È una provocazione, appunto, e per certi versi anche un po’ ingenua, ma è una riflessione legittima: in un momento in cui il punto di vista europeo, e quindi italiano, non è più –fortunatamente– né l’unico né il più ricercato, come si mantiene la credibilità delle nostre industrie creative? Come le si racconta, senza cadere negli stereotipi che oggi ci si ritorcono contro? Se su TikTok siete mai incappati nei video di @tanner.letherstein, creator che letteralmente distrugge le borse di lusso per spiegare ai suoi follower il processo di lavorazione e i costi vivi – reali – avrete una qualche idea di come oggi il racconto di ciò che è lusso, almeno sui social, sia molto più difficile da controllare. Ecco perché Fendi apre le porte della sua fabbrica: per mostrare – anche a tutti quelli che seguono lo streaming e commentano in diretta, in attesa della popstar Juyeon dei The Boyz – i suoi luoghi, le sue persone, la sua famiglia, come ha detto Venturini Fendi ai giornalisti.

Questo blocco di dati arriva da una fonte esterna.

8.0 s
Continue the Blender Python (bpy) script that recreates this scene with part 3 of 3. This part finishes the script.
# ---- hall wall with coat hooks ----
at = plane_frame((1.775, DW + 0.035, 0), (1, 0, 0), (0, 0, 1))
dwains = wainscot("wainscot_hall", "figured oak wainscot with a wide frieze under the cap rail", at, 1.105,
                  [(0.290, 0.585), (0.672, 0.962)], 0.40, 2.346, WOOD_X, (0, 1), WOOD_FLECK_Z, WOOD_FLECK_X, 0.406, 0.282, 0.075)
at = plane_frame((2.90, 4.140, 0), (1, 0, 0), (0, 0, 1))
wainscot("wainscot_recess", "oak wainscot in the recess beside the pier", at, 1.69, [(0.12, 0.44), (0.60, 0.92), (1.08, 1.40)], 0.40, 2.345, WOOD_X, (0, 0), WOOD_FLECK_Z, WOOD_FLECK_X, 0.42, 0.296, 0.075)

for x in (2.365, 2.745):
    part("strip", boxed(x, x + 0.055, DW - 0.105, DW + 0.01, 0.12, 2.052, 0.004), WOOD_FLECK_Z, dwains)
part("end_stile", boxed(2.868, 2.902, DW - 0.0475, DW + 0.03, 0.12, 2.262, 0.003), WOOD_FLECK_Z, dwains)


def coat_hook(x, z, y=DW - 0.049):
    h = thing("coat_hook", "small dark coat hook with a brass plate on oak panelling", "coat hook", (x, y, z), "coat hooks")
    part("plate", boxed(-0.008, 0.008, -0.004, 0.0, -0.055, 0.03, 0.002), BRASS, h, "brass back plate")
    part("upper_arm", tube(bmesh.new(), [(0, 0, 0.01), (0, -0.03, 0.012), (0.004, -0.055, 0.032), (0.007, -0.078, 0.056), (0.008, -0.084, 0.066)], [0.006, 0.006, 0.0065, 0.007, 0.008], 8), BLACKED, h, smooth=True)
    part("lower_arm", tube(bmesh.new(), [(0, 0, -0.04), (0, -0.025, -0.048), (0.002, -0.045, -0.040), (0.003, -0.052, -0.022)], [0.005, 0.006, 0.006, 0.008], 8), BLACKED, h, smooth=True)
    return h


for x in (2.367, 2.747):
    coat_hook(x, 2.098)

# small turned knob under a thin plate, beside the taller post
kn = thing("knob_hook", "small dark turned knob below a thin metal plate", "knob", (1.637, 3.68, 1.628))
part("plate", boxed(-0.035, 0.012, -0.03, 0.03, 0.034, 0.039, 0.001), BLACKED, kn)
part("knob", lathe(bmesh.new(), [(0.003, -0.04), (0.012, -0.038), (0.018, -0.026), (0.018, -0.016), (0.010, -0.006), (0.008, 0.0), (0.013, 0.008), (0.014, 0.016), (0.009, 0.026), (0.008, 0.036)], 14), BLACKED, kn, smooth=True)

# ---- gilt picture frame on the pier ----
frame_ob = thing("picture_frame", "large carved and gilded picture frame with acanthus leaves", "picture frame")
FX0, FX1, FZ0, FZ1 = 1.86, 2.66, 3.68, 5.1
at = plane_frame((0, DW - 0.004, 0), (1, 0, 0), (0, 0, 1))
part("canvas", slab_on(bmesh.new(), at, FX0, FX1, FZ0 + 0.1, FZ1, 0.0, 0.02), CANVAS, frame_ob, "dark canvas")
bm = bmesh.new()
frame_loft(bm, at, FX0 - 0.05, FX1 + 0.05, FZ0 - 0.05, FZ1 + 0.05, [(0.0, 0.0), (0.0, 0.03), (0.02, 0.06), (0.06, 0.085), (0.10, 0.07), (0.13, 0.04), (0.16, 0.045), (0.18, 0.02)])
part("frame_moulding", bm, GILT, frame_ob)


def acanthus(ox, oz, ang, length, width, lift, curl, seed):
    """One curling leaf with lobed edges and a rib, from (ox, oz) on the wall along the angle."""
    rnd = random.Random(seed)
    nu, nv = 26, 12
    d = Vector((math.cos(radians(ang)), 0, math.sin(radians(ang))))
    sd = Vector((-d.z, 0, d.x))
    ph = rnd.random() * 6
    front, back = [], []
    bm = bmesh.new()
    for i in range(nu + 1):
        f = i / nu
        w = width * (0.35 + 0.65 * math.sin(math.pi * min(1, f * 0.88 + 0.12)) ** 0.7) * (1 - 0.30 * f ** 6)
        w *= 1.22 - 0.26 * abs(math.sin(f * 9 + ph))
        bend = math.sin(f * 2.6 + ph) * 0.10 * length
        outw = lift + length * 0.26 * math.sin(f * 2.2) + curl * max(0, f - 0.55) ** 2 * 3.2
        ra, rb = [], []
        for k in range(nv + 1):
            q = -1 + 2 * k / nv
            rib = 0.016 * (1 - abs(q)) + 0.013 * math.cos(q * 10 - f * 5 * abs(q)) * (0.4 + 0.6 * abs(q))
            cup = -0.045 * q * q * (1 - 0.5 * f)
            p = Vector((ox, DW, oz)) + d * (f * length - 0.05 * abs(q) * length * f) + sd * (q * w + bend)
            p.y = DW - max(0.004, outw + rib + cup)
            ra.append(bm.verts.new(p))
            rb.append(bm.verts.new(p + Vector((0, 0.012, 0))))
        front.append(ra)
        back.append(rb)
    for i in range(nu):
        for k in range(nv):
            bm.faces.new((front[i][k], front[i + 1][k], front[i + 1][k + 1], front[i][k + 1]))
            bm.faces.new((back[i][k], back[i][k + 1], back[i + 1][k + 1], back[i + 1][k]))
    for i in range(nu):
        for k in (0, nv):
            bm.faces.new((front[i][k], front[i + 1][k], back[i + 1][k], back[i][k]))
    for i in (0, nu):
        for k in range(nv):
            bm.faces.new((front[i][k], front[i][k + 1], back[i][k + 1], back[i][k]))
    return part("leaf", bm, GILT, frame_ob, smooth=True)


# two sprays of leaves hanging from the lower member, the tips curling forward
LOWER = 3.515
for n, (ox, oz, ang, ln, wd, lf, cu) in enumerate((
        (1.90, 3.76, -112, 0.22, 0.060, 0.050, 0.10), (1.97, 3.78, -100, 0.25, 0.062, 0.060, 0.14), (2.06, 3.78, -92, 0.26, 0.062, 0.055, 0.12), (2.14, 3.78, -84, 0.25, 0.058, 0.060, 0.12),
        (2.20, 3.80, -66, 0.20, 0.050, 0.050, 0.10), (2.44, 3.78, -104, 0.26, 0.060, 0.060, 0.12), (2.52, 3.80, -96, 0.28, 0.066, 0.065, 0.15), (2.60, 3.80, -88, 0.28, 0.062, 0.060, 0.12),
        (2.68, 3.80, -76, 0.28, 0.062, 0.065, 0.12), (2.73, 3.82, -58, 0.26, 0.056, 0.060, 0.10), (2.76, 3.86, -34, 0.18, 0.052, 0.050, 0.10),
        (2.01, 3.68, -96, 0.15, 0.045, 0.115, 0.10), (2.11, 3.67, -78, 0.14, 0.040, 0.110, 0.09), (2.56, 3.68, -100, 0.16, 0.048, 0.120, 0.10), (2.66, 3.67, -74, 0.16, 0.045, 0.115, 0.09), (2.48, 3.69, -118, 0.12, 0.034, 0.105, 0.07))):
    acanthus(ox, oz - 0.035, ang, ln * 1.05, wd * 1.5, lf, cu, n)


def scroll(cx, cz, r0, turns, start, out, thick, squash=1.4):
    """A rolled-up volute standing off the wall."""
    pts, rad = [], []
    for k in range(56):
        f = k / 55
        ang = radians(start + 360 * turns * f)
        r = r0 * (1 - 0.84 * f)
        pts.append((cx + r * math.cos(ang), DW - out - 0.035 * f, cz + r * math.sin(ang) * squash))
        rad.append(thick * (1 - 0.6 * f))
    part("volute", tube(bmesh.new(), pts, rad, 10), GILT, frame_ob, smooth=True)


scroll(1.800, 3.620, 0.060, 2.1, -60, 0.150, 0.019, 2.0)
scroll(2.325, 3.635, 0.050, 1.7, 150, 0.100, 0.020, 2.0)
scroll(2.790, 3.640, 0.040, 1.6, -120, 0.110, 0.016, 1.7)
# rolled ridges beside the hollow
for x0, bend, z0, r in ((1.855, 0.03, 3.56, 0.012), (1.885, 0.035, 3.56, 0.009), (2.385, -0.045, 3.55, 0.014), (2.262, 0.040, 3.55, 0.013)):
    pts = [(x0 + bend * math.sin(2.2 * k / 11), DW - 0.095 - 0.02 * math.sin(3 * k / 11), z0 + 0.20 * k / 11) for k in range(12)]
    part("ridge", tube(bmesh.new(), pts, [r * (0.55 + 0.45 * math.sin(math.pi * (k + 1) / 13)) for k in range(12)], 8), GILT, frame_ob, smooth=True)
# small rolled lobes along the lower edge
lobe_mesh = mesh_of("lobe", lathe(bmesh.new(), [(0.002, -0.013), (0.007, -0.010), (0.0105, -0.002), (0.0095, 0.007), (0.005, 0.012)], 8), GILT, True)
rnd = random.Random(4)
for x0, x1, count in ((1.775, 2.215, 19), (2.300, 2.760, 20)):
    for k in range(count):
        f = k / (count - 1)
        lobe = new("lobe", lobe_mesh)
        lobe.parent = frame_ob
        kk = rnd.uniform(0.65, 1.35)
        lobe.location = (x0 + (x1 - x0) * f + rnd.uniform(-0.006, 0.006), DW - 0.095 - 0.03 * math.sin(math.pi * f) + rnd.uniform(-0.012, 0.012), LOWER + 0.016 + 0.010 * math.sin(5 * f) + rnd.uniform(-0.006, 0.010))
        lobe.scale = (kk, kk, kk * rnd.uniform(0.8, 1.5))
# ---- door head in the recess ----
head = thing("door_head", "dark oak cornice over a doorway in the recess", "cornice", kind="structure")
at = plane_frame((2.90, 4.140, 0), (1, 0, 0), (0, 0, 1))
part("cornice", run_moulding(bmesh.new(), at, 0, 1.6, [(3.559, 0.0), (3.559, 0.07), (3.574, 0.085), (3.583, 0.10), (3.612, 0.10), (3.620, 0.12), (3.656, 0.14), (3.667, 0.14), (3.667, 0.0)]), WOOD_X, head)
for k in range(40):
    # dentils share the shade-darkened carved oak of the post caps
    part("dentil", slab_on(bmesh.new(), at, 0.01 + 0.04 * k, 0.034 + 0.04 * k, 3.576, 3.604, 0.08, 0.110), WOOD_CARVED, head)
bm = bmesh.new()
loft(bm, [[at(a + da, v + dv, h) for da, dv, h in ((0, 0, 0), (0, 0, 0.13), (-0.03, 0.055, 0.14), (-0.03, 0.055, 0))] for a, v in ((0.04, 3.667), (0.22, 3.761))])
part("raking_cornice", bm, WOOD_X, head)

Ha scelto invece di portarsi tutti i suoi giovanissimi surfisti da Venice Beach Eli Russell Linnetz, che ha immaginato di atterrare a Pitti il 15 giugno del 2176 con una delegazione di ambasciatori post apocalittici per la sua prima sfilata dal vivo (lo scorso anno aveva però collaborato con Dior Men per la collezione Resort 2023). Il designer trentenne, anche lui “scoperto” a suo modo dall’immancabile Kanye West, ha una sua community di riferimento e con il suo marchio ERL sembra essere uno delle poche, genuine, voci dello streetwear: la sfilata non è probabilmente il suo mezzo espressivo d’elezione, ma se non altro ha saputo creare un momento di freschezza con una – voglio pensare – buona dose di ironia.

Intanto in questi giorni di cose interessanti ne sono successe, dallo show del Polimoda, dove hanno sfilato le collezioni dei migliori allievi di Fashion Design, fino all’inaugurazione di Gucci Visions al Gucci Garden, anch’essa una celebrazione del marchio in attesa del debutto di Sabato De Sarno a settembre. Ha infine riaperto il Museo della Moda e del Costume di Palazzo Pitti, con una mostra intitolata Germana Marucelli (1905-1983). Una visionaria alle origini del Made in Italy, che fino al 24 settembre si propone di raccontare una delle figure fondamentali del made in Italy, definita «sarta intellettuale» da Fernanda Pivano e «interprete rara di poesia» da Giuseppe Ungaretti. Organizzata dalle Gallerie degli Uffizi in collaborazione con l’Associazione Germana Marucelli e curata da Silvia Casagrande e Vanessa Gavioli, la retrospettiva annovera circa centocinquanta abiti che ricostruiscono un percorso a ritroso, dagli anni Quaranta agli anni Ottanta, in conversazione con le opere d’arte e i gioielli di artisti italiani con i quali Marucelli ha collaborato, come Paolo Scheggi, Pietro Gentili e Getulio Alviani. In mostra vengono perciò ricreati gli ambienti sia del salotto culturale della stilista, fulcro della sua attività negli anni Quaranta e Cinquanta (e frequentato da poeti, artisti e intellettuali come Giuseppe Ungaretti, Eugenio Montale e Salvatore Quasimodo, Gillo Dorfles, Lucio Fontana, Massimo Campigli, Francesco Messina, Bruno Munari, Ettore Sottsass, Giò Ponti, e il filosofo Dino Formaggio) sia dell’atelier progettato per lei da Paolo Scheggi nel 1964, così da consentire al visitatore di entrare direttamente nel luogo e nel momento storico in cui si faceva la moda italiana. Una lezione che ci è, evidentemente, utile ancora oggi.